> WRITTEN PROBLEM
Below is a listing. Quote from it, exactly, the lines from the one containing "carried.location, carried.rotation_quaternion = m.translation, q" down to the one containing "for curve in", both ends included, and nothing else.

> STORED DATA
— start —

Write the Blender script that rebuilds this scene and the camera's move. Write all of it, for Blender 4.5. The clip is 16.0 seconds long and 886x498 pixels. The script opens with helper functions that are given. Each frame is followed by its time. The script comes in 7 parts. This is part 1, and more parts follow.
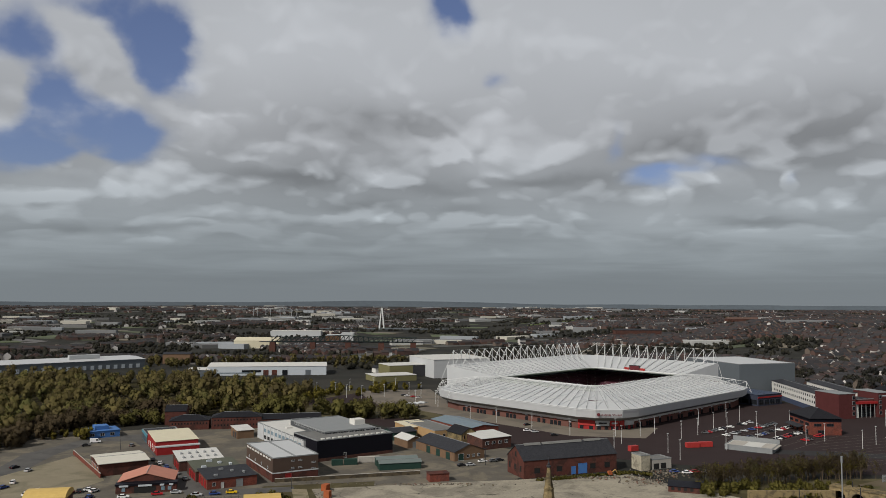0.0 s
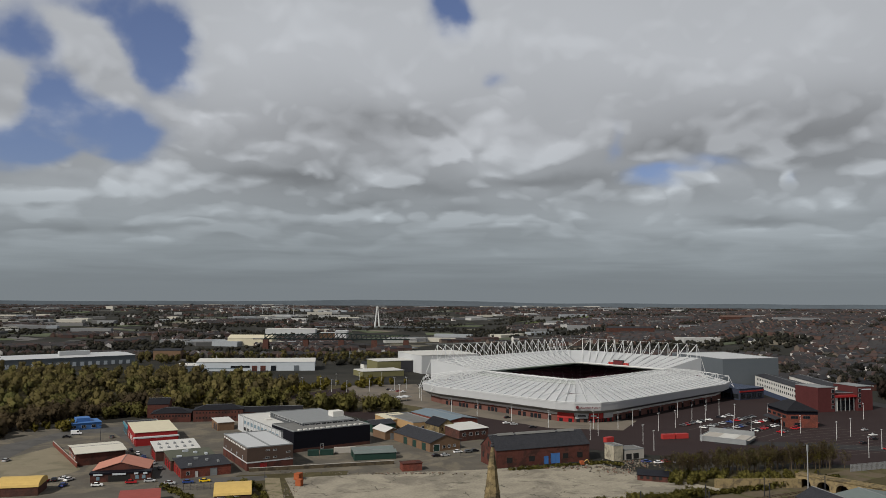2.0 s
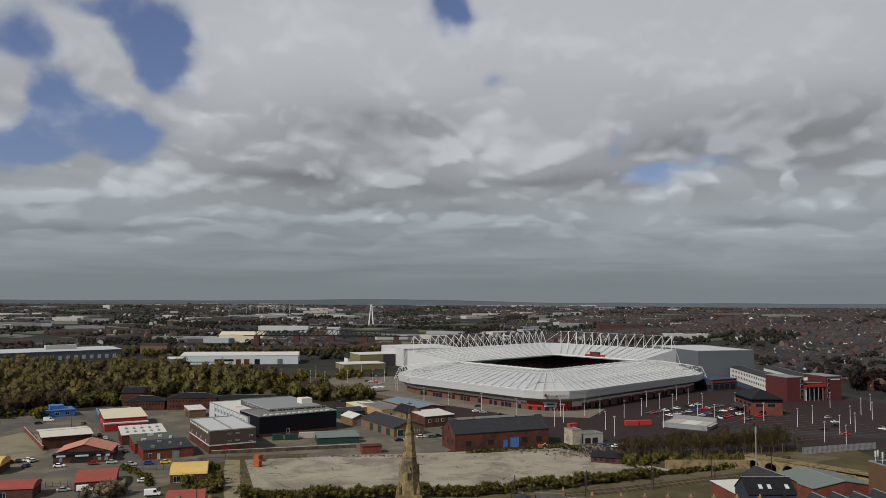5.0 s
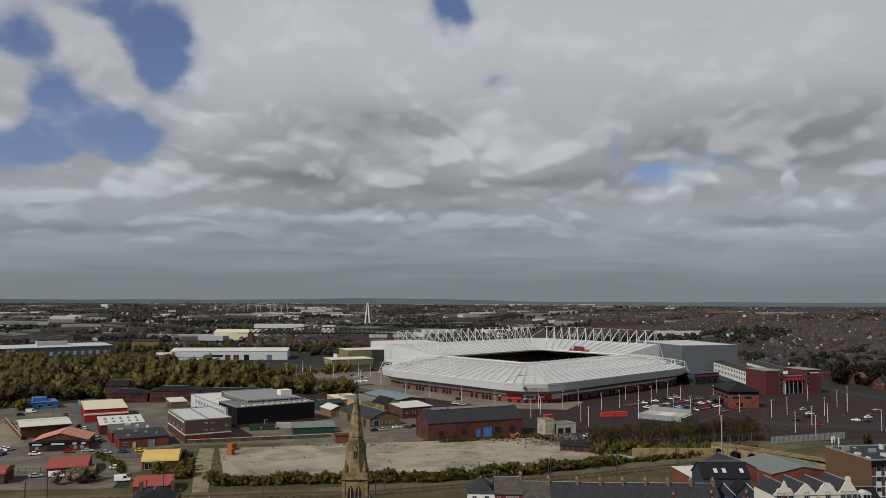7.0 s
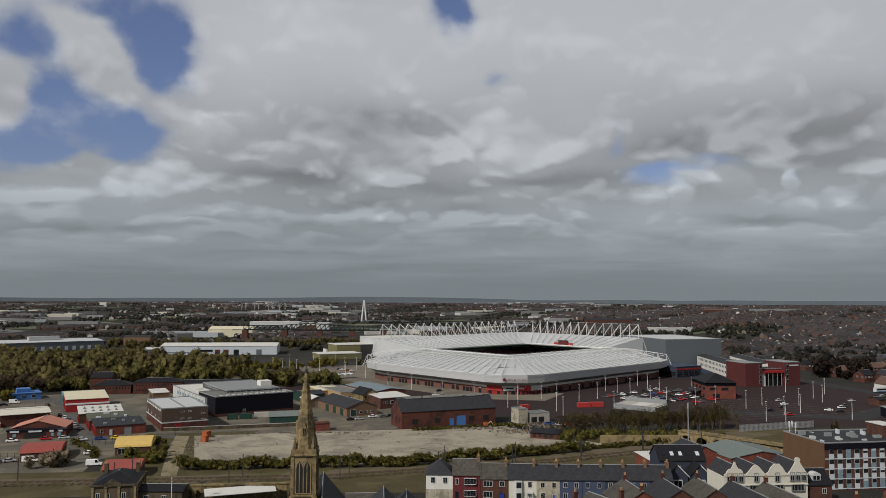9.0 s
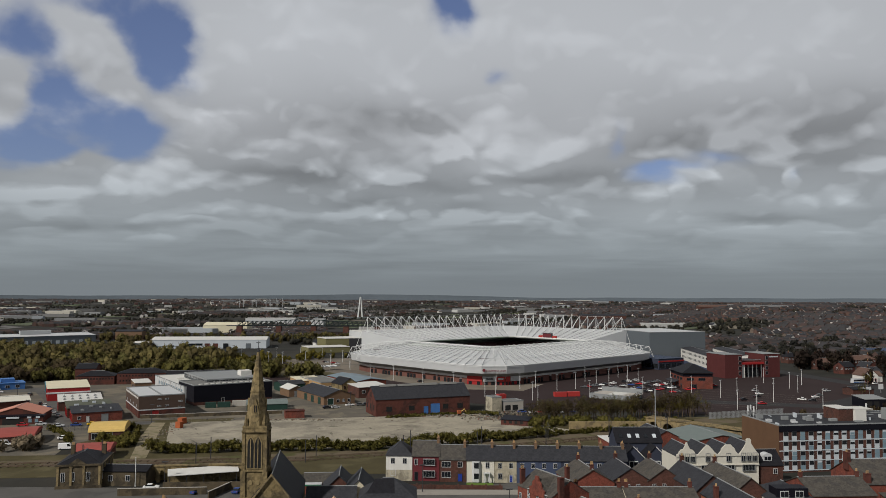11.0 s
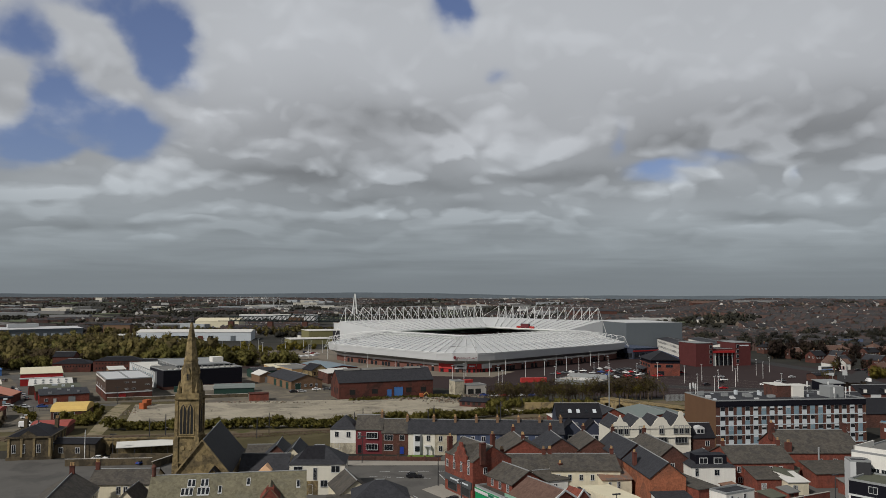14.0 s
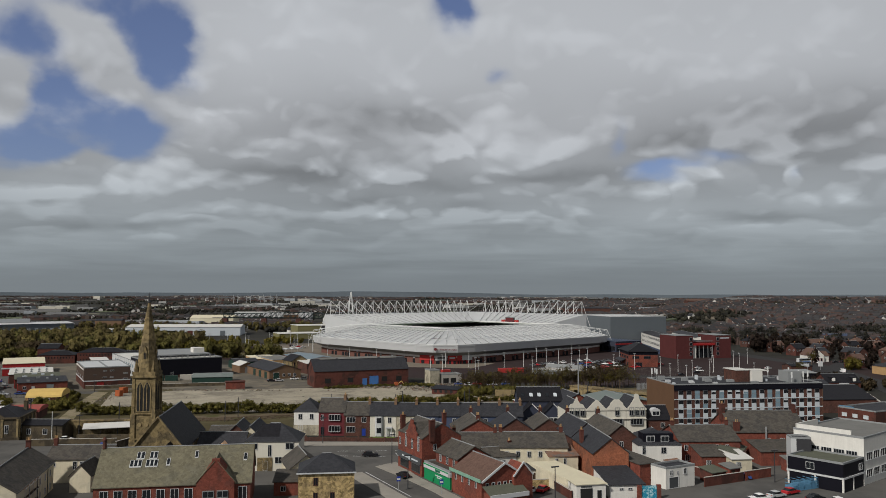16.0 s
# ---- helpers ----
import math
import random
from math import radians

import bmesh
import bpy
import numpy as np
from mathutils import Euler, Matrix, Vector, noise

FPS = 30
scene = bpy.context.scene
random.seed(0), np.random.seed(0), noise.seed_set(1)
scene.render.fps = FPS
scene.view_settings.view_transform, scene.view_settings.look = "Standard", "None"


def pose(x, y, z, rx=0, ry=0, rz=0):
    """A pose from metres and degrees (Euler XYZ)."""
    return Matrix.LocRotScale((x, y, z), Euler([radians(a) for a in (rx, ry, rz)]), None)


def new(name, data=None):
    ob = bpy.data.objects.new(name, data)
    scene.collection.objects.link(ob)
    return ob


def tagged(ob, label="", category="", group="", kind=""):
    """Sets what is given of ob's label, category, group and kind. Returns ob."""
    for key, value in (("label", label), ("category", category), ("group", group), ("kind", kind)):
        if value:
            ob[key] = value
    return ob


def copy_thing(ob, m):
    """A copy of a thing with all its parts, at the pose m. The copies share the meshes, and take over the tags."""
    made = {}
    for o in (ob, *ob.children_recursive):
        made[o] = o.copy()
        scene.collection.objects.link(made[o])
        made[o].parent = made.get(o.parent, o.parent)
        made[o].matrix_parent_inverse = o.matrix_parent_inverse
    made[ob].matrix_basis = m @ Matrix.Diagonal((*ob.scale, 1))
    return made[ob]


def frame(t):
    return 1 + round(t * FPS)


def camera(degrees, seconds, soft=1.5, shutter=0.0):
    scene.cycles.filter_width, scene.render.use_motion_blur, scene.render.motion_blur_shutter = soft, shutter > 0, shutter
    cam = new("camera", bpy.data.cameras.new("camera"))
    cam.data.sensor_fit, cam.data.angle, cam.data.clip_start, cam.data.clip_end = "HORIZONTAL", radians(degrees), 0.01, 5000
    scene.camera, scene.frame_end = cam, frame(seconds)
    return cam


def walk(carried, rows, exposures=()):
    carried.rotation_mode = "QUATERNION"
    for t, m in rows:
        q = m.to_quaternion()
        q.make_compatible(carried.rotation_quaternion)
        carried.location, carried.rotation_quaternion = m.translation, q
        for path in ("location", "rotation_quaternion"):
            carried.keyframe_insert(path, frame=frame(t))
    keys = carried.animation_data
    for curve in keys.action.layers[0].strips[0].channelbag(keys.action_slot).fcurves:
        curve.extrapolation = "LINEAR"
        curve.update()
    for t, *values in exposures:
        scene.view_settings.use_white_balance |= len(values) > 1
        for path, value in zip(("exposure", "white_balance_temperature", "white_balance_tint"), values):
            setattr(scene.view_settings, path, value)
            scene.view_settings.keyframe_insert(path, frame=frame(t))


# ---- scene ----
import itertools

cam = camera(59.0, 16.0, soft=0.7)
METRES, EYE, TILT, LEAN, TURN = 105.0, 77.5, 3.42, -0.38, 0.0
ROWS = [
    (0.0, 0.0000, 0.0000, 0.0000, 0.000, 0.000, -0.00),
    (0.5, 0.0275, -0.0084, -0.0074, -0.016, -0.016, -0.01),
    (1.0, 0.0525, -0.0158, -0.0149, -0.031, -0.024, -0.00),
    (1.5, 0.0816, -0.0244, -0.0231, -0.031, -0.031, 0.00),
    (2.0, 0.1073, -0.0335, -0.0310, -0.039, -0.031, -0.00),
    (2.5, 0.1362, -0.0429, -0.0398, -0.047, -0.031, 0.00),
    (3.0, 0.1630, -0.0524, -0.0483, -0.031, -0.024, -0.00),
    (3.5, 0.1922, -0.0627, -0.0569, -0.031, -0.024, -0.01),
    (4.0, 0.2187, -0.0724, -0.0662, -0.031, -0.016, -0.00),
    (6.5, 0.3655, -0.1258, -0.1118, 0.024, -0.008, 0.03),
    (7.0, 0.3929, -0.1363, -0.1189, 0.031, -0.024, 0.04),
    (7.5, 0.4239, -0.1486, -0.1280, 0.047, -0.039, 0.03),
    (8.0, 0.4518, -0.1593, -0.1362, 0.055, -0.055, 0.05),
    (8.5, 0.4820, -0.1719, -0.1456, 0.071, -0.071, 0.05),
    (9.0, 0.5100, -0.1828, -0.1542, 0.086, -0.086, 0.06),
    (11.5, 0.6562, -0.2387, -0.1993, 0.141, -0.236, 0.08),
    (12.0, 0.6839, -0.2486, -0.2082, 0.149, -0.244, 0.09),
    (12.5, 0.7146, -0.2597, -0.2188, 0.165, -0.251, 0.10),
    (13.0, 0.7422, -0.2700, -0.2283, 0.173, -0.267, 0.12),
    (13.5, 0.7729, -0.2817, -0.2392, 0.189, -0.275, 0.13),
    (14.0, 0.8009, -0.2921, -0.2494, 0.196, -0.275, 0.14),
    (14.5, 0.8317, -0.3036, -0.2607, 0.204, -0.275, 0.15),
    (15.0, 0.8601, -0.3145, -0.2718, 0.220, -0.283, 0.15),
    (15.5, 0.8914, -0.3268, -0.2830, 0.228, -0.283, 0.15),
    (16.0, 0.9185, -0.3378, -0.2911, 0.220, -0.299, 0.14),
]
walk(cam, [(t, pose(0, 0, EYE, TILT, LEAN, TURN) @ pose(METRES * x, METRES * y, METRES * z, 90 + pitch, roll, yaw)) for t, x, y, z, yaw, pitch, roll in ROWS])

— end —

> RIGHT ANSWER
        carried.location, carried.rotation_quaternion = m.translation, q
        for path in ("location", "rotation_quaternion"):
            carried.keyframe_insert(path, frame=frame(t))
    keys = carried.animation_data
    for curve in keys.action.layers[0].strips[0].channelbag(keys.action_slot).fcurves:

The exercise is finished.